(Clips as scene scripts)
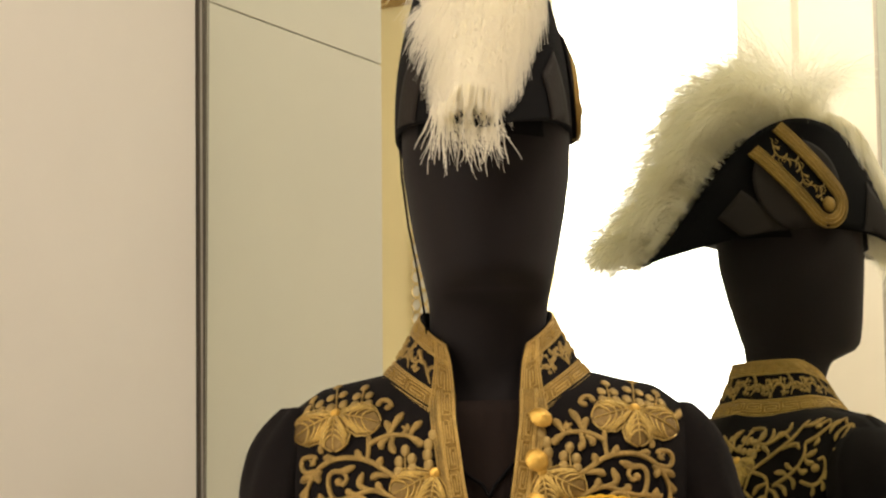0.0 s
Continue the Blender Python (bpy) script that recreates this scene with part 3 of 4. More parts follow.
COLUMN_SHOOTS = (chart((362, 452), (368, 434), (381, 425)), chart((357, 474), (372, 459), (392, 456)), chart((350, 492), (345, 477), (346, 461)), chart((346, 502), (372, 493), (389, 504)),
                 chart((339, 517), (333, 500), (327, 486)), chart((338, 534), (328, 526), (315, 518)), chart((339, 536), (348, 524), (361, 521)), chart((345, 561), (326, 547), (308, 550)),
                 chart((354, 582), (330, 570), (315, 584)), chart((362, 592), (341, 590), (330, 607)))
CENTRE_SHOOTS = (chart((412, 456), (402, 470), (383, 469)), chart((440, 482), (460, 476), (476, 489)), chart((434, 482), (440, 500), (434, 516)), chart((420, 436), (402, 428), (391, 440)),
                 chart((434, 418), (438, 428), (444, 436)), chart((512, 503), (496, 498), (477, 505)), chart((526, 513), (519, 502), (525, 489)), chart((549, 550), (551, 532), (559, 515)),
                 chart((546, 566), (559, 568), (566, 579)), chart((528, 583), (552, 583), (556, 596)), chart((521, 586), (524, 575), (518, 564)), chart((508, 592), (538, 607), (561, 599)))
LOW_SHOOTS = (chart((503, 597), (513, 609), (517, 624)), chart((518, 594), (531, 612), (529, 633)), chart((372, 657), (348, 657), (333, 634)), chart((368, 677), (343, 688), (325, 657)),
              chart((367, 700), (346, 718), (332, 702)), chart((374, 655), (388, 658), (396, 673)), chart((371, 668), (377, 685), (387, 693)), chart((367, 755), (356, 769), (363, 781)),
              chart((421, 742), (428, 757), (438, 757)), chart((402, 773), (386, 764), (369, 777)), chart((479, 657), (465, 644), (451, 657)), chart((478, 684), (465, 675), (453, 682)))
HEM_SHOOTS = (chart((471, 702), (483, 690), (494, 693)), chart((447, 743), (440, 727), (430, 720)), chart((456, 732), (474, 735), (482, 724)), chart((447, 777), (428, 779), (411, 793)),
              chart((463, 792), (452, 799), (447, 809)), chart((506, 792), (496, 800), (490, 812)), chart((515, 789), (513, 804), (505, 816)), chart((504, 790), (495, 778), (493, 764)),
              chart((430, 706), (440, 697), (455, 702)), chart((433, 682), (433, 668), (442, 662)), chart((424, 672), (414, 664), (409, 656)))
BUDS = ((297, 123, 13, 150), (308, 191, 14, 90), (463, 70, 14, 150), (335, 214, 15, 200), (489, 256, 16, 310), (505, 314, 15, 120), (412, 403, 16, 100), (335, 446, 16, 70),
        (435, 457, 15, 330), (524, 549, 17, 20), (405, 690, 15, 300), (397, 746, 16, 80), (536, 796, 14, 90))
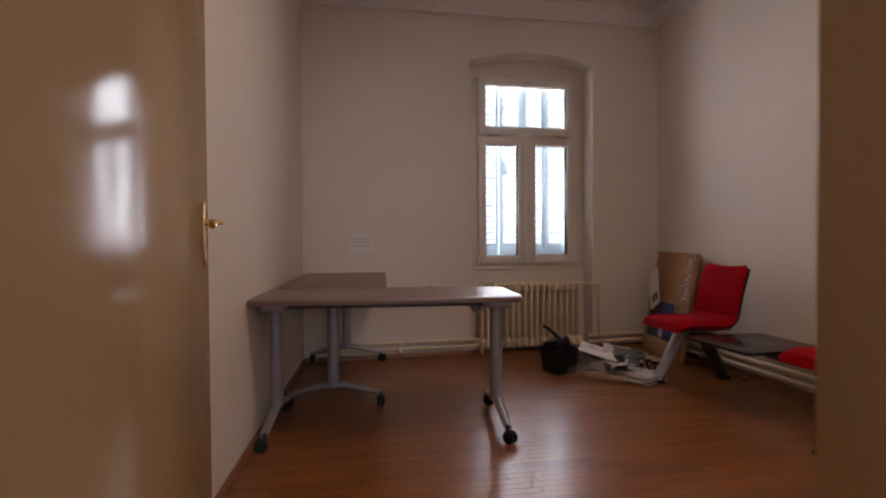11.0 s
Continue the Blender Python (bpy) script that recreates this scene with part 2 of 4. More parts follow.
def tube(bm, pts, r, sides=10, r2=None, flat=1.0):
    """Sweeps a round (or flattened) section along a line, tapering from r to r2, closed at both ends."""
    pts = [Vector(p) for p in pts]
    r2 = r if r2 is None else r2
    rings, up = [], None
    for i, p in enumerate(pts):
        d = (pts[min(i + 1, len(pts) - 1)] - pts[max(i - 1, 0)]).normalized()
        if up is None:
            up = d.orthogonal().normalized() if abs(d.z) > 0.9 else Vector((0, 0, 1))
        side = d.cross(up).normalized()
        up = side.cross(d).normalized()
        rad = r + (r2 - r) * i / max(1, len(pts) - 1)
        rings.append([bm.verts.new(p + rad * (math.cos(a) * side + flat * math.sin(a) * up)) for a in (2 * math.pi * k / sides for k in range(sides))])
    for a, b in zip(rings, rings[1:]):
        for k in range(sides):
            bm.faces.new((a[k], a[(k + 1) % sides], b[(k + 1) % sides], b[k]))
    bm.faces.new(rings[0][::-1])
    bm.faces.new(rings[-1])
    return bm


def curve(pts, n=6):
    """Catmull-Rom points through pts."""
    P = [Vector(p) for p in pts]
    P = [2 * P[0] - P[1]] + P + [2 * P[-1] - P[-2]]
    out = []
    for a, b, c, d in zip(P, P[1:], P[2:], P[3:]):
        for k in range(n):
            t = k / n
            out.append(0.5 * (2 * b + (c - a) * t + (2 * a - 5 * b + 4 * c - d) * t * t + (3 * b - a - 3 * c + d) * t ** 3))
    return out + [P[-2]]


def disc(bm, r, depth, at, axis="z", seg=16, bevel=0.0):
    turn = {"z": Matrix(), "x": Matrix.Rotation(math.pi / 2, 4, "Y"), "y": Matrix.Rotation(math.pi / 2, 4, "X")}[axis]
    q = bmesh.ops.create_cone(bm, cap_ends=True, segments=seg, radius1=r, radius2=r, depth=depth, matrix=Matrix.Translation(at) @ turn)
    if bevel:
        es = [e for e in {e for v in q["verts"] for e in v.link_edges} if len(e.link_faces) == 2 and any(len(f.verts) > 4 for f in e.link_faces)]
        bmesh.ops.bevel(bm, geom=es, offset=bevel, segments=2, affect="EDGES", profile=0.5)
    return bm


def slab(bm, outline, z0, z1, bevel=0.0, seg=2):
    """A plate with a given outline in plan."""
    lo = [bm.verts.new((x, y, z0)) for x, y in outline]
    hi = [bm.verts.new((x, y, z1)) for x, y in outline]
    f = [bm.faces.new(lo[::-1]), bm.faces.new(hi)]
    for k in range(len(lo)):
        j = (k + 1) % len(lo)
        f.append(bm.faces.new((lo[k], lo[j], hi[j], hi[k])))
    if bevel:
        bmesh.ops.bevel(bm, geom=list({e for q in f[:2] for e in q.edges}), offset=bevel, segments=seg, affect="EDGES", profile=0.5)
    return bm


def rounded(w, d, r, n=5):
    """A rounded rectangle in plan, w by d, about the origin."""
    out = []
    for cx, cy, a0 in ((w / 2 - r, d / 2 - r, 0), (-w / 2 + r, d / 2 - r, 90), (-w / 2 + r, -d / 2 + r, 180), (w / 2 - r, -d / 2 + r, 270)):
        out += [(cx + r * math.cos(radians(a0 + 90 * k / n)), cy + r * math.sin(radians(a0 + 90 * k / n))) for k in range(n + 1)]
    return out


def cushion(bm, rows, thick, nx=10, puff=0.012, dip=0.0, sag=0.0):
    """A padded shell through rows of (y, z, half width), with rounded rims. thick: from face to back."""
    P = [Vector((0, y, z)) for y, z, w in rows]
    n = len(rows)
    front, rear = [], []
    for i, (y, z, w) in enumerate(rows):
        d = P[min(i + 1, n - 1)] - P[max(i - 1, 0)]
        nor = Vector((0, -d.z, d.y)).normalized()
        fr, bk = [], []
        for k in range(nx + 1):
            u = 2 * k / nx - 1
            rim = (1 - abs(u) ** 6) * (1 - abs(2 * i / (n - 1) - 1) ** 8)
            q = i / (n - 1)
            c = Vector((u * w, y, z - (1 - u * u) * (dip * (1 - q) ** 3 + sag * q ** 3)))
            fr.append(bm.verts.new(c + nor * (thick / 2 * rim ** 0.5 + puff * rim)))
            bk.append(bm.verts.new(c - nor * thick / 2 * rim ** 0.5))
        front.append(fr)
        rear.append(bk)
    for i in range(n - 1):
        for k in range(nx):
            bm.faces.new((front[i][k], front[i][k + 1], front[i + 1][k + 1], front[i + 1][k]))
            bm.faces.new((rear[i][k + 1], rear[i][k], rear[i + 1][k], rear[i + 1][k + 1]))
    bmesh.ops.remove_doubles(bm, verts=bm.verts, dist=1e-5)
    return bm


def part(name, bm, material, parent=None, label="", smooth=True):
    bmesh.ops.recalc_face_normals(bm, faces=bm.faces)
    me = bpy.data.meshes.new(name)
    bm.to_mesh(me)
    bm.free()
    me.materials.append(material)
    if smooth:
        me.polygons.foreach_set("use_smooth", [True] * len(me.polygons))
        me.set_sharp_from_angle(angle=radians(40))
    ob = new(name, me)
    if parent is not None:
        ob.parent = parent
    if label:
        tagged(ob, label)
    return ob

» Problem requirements
Go through the records line by line and count those containing the string "part". Give only the total.

» Written solution
3